Before you sign up, I’d suggest reading some of their free articles. They aren’t that interesting, but that’s not really the point.
Du Chinese is an app with short “lessons” at various levels. The app itself is great - very easy to look up words at a glance, or you can tap a sentence and a hand-crafted translation appears at the top of the screen. You can also toggle pinyin or HSK level so it appears below each word. I never use this, but you can also listen to audio as you read to practice your pronounciation.
Similar to The Chairman’s Bao, Du Chinese is free for a few articles, with new free ones periodically. Their subscription is pretty expensive too – $90 per year, or a bit more if you get monthly or half a year. I don’t currently have a subscription to this, but will likely get one when my Chairman’s Bao subscription expires.
Like Du Chinese, the Beelinguapp is pretty great. The top half of the screen is Chinese, and the bottom half is English, so you can read along for meaning. The app really wants you to listen to the audio, though, so you can’t tap on a character to look it up or add it to a to-study list; instead, tapping on a character starts playing audio at the beginning of the sentence.
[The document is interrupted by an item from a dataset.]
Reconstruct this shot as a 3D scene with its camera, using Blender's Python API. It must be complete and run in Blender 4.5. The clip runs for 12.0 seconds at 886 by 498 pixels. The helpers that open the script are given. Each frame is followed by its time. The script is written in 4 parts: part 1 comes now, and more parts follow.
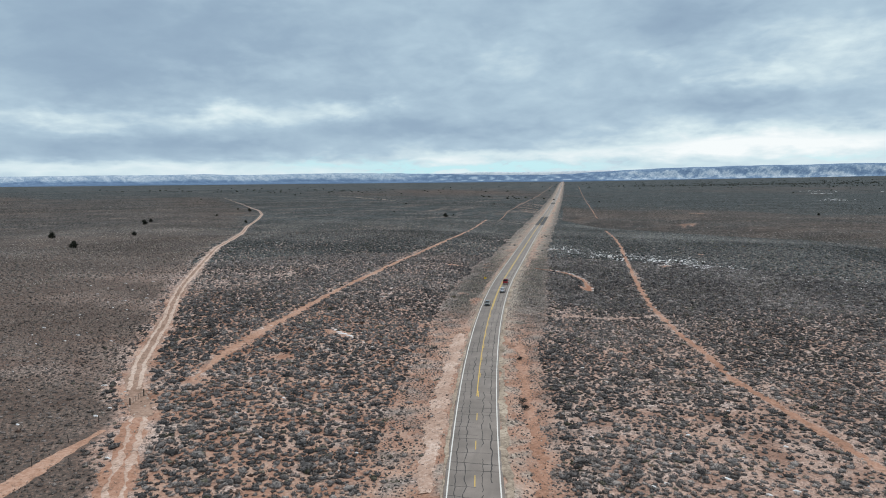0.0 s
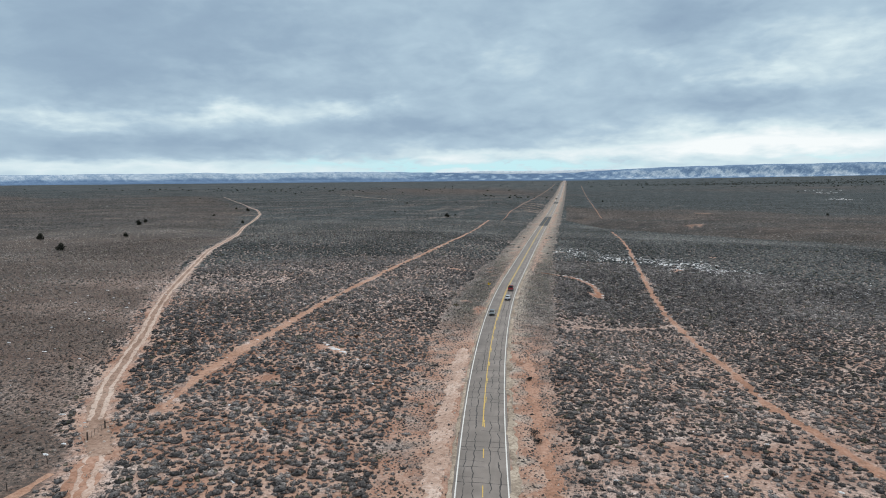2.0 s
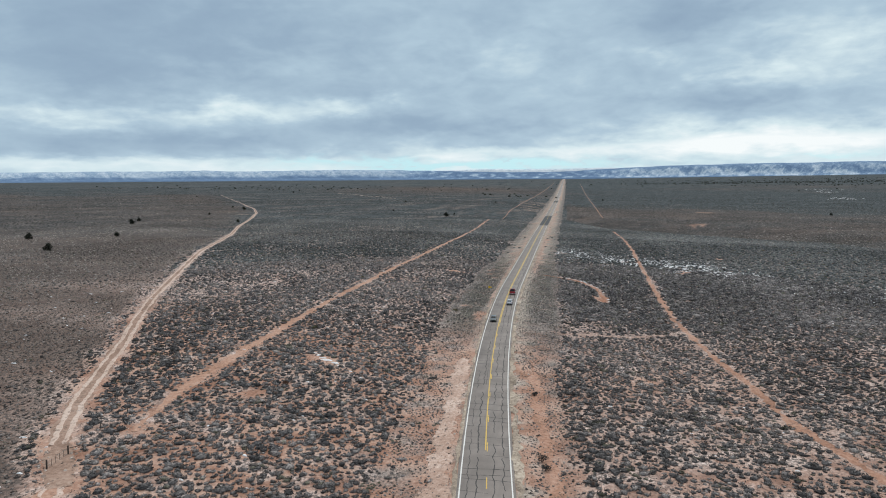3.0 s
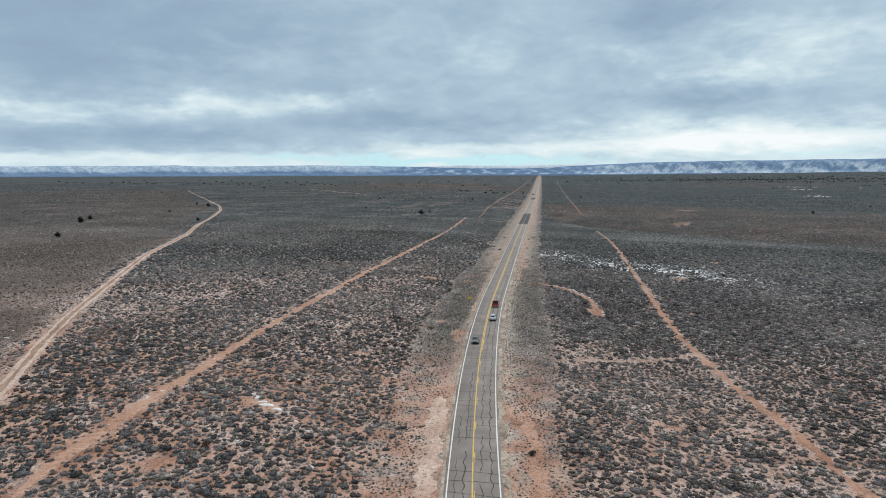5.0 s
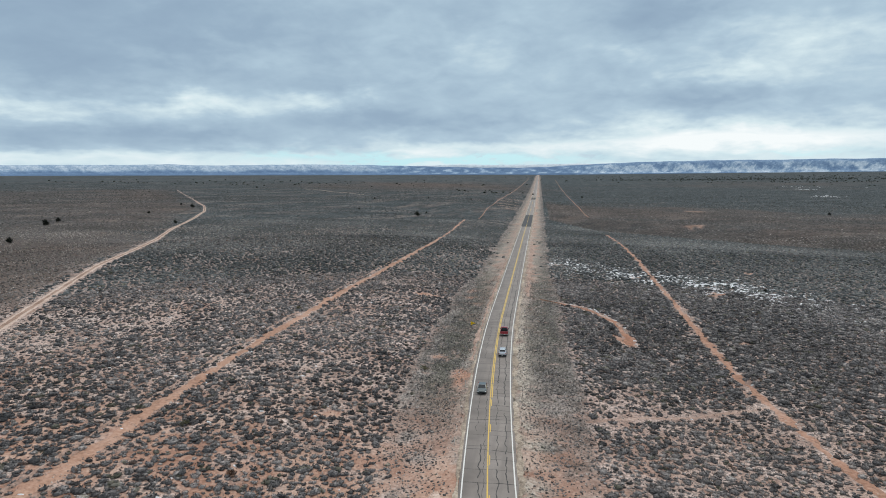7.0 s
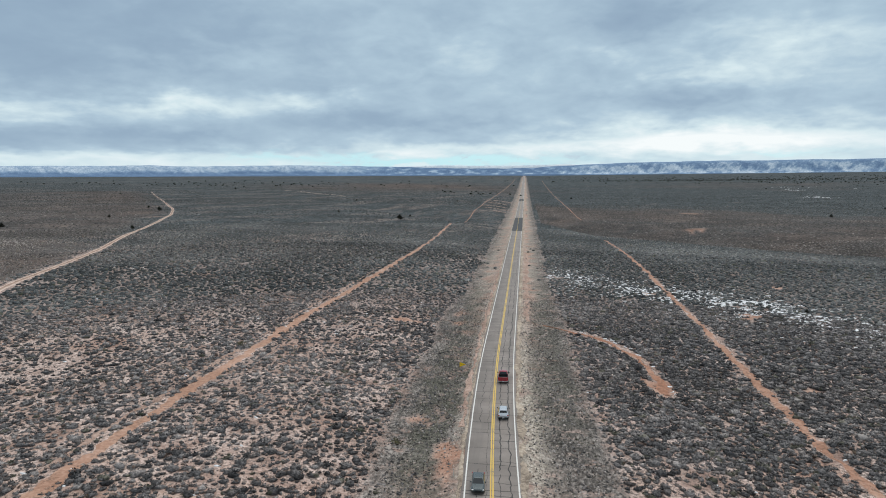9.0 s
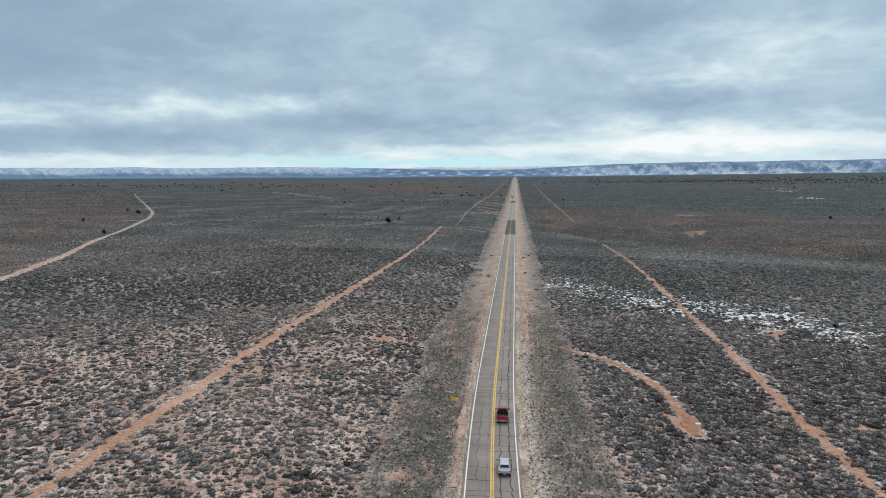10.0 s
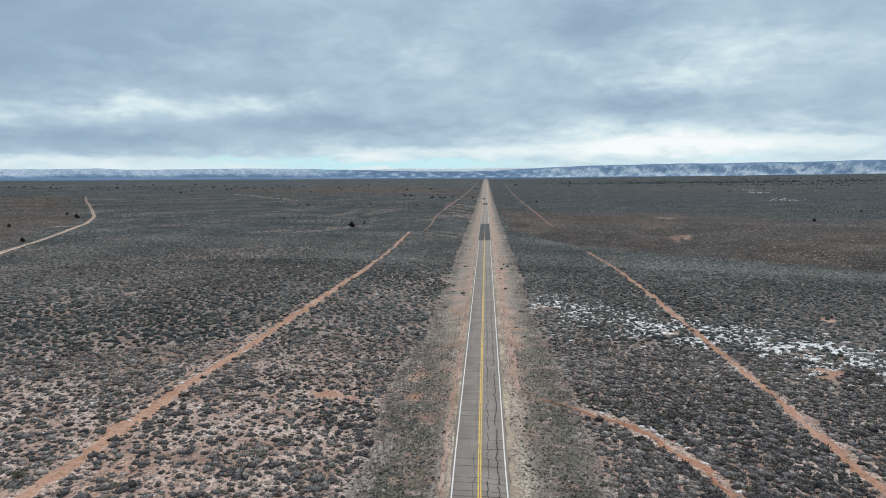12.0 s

I’m not crazy about audiobooks, so this doesn’t quite work for me. But there are a bunch of great stories at various levels available for free, with others costing a reasonable amount.
Duolingo did not work for me. At all. Maybe it was because I didn’t have the patience needed to find my level, but I’m not sure the learning style really works for Chinese, which requires learning the pronounciation (or Pinyin) as well as the character and meaning. I could see how this might be useful for regularly practicing very beginner level Chinese, such that you can learn a foundational vocabulary and get comfortable recognizing characters, but after a week with Duolingo I stopped using it entirely.
I’ve also heard from friends that this works very well for them, so your mileage may vary.
I’ve taken lots of suggestions from All Language Resources, which has many more than I’ve listed here.